Walker credited Kramer with predicting the need to respond to threats to democracy in the United States and for his role in highlighting the dangers of cyberattacks. He said that Kramer’s commitment to racial justice was genuine and rooted in scholarship rather than activism or personal experience.
“It helps to have racial justice rooted in both activism and the rigor of evidence,” Walker said. “And Larry always favors evidence and rigor and evidence in approach.”
Taking Risks
Philanthropy experts who worked with Kramer, including Daniel Stid, who led the foundation’s Madison Initiative, say he established high standards but allowed staff members to take risks and didn’t micromanage.
Kramer was “extremely foresighted” in recognizing that political polarization was fast becoming a threat to U.S. Democracy when he set up the Madison Initiative, said Stid, who is now executive director of Lyceum Labs, a center-right think tank.
“That was three years before Donald Trump came on the scene,” he said. “It wasn’t a response to Trump, but it was anticipating that our democracy was headed in the wrong direction.”
Throughout all of Hewlett’s grant making, Kramer sought to inform his peers in philanthropy, nonprofit leaders, academe, and the broader public about what motivated the foundation to take action.

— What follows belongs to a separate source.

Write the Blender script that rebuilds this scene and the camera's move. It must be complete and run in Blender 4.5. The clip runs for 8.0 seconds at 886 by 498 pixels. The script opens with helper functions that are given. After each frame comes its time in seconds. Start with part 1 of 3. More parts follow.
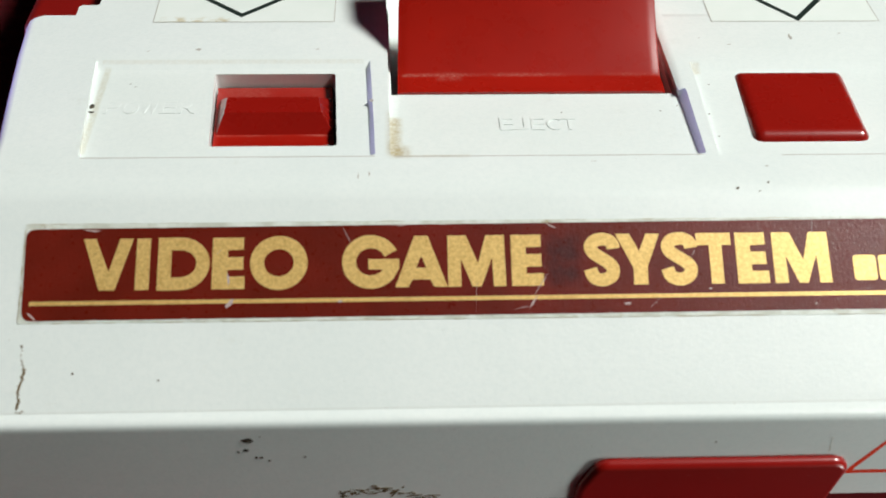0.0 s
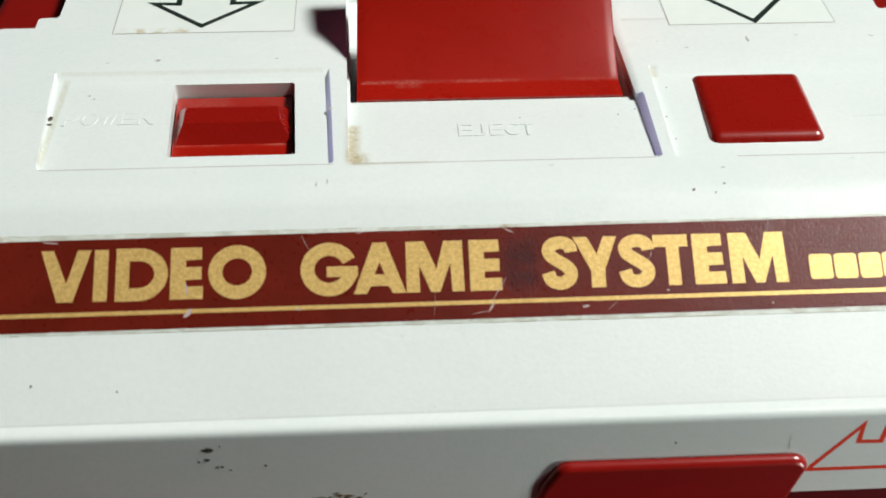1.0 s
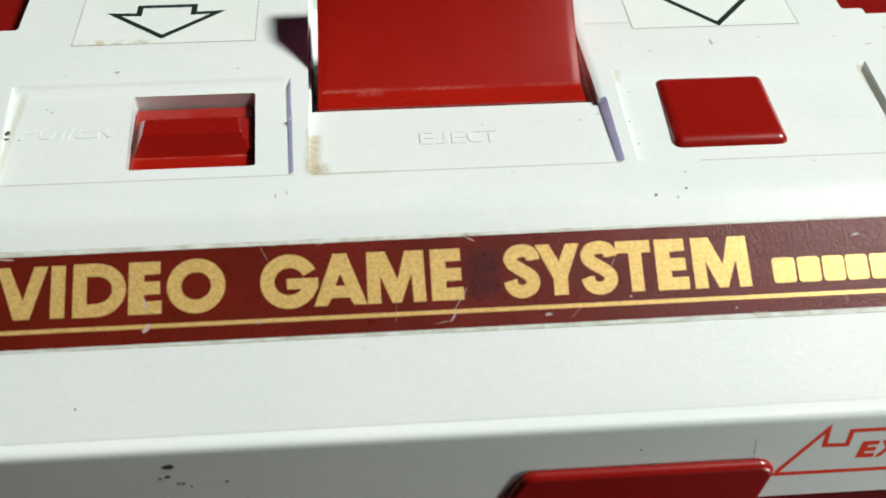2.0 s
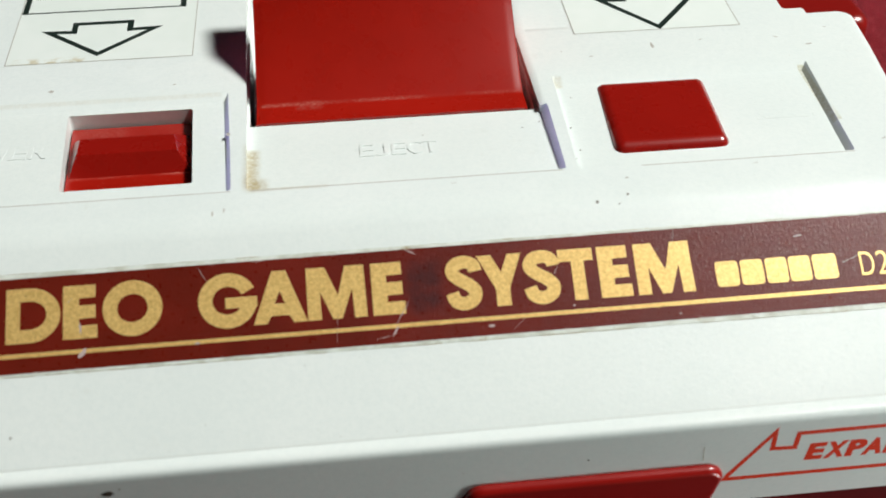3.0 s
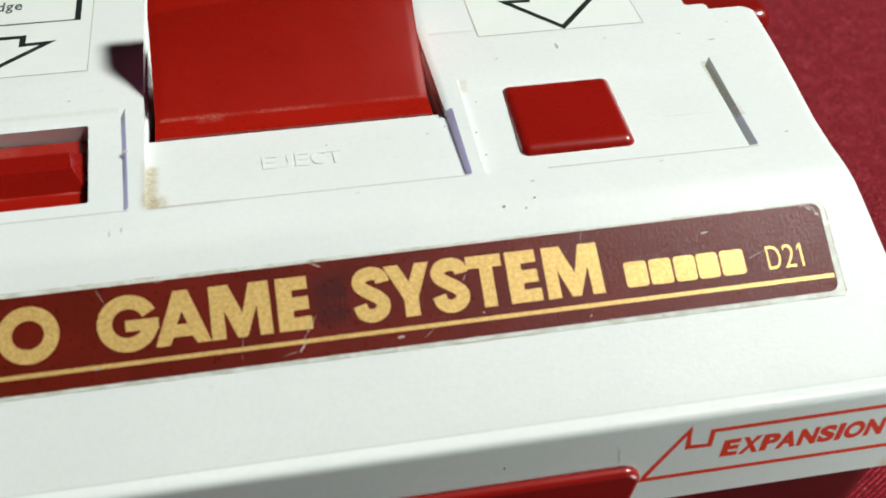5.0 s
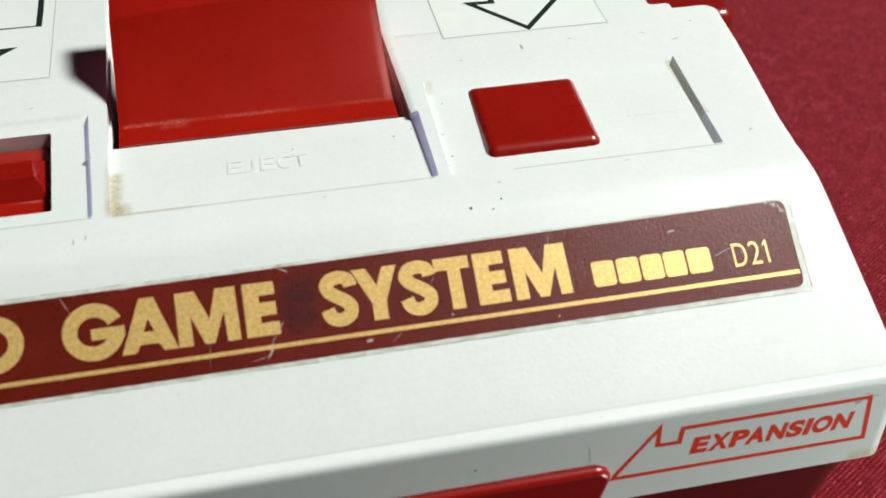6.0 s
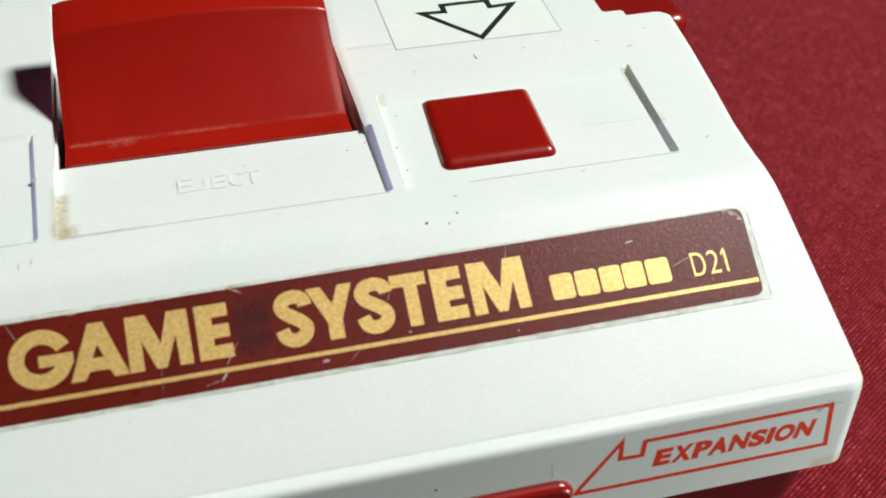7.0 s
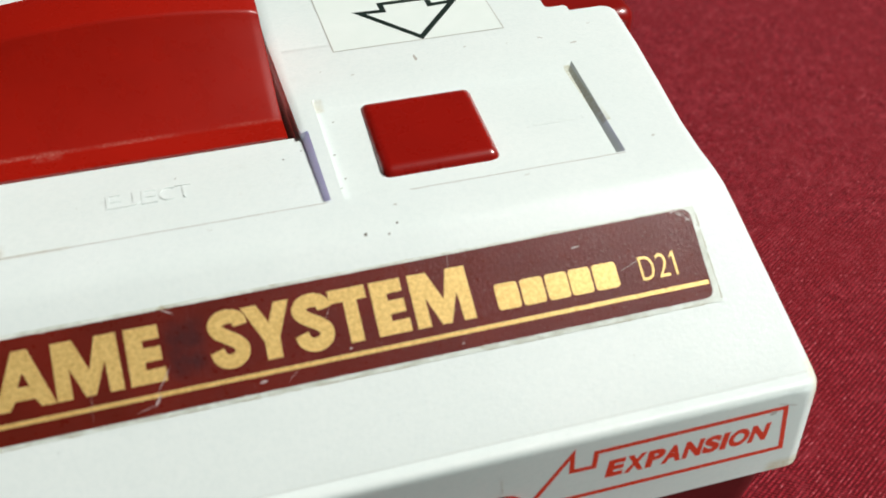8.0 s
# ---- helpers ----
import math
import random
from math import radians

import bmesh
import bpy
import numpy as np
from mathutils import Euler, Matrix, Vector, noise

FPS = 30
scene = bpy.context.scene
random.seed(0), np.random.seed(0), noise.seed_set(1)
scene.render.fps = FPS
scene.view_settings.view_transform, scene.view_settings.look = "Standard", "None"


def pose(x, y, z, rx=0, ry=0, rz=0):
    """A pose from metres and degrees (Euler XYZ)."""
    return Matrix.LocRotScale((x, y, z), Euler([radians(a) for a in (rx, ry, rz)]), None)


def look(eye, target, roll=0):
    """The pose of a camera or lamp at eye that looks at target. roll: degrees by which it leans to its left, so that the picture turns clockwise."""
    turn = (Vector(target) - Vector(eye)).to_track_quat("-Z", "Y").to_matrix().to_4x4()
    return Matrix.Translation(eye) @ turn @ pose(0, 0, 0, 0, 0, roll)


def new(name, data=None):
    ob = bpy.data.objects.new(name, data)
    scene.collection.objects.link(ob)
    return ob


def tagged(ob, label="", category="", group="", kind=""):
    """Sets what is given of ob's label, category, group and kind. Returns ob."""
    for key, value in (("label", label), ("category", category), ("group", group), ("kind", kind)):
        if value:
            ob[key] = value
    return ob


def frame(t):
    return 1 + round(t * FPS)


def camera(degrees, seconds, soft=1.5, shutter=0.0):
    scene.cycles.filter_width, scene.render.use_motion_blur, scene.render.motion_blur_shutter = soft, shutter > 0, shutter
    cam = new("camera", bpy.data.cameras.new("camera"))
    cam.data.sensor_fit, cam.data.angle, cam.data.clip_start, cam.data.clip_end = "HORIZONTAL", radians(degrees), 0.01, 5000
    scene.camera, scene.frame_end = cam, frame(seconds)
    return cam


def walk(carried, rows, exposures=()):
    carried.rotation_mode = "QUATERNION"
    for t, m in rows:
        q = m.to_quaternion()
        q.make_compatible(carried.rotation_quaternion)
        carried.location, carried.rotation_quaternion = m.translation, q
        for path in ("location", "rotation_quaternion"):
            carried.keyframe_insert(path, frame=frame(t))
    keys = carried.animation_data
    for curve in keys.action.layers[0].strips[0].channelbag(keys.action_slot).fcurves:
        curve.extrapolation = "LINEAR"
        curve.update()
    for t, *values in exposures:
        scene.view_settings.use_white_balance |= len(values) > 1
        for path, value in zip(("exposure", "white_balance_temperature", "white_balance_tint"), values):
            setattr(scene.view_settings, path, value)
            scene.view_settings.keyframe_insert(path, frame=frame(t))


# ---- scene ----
cam = camera(42.67, 8.0, soft=1.7)
cam.data.dof.use_dof, cam.data.dof.focus_distance, cam.data.dof.aperture_fstop = True, 0.165, 32.0
# seconds, eye in metres, then yaw, pitch and lean in degrees
PATH = [
    (0, -0.01913, -0.09926, 0.14147, -2.779, -40.426, 1.222),
    (0.5, -0.01740, -0.09939, 0.14167, -3.219, -40.309, 0.884),
    (1, -0.01567, -0.09991, 0.14156, -3.678, -39.997, 0.803),
    (1.5, -0.01410, -0.09944, 0.14169, -3.941, -39.960, 0.639),
    (3, -0.00819, -0.09709, 0.14150, -6.289, -39.709, -0.160),
    (3.5, -0.00650, -0.09648, 0.14118, -7.302, -39.606, -0.231),
    (4, -0.00569, -0.09577, 0.14092, -8.422, -39.614, -0.108),
    (4.5, -0.00497, -0.09528, 0.14099, -9.539, -39.702, 0.093),
    (6, -0.00372, -0.09501, 0.14093, -12.351, -39.614, 0.456),
    (6.5, -0.00339, -0.09518, 0.14093, -13.314, -39.417, 0.546),
    (7, -0.00223, -0.09262, 0.14076, -14.729, -39.448, 0.732),
    (7.5, -0.00030, -0.09018, 0.14034, -15.777, -39.794, 0.658),
    (8, 0.00194, -0.08814, 0.14003, -17.072, -40.098, 0.577),
]
walk(cam, [(t, pose(x, y, z, 90 + pitch, 0, yaw) @ pose(0, 0, 0, 0, 0, roll)) for t, x, y, z, yaw, pitch, roll in PATH])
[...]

Reflecting a desire to be transparent, Kramer often wrote detailed blog posts to show readers the gears and levers behind Hewlett’s grant making.
“His modus operandi is to share his thinking, even at the early stage” of a project, Stid said. “More than most philanthropic leaders, he has an appreciation for the power of ideas and a knack for expressing them in ways that are really powerful and influential.”
‘Ahead of His Time’
Fay Twersky, who led Hewlett’s effective-philanthropy effort for nearly a decade before becoming president of the Arthur M. Blank Family Foundation, said Kramer’s new role at the London School of Economics is a perfect place for him, given Hewlett’s work looking for economic frameworks that can supplant free-market orthodoxy as the dominant approach.
At Hewlett, Twersky said, Kramer had a knack for seeing “around the corner” and identifying emerging challenges where the foundation could make a difference. For instance, sensing that cyberattacks were becoming a dangerous threat, he discontinued the foundation’s support of nuclear disarmament and nuclear power, which had always been envisioned as a time-limited strategy, to focus on cybercrime and misinformation.
“He was at the leading edge of suggesting that foundations could play a role in developing policy frameworks for cybersecurity that would kind of serve as a public good,” she said. “He was really ahead of his time.”
Kramer is not new to the academic world. He came to Hewlett after serving as dean of the Stanford Law School.
Mariano-Florentino Cuéllar, Hewlett’s board chair, said in a statement that the foundation will “immediately” start a search for Kramer’s replacement and that it is committed to all of its existing grant-making areas.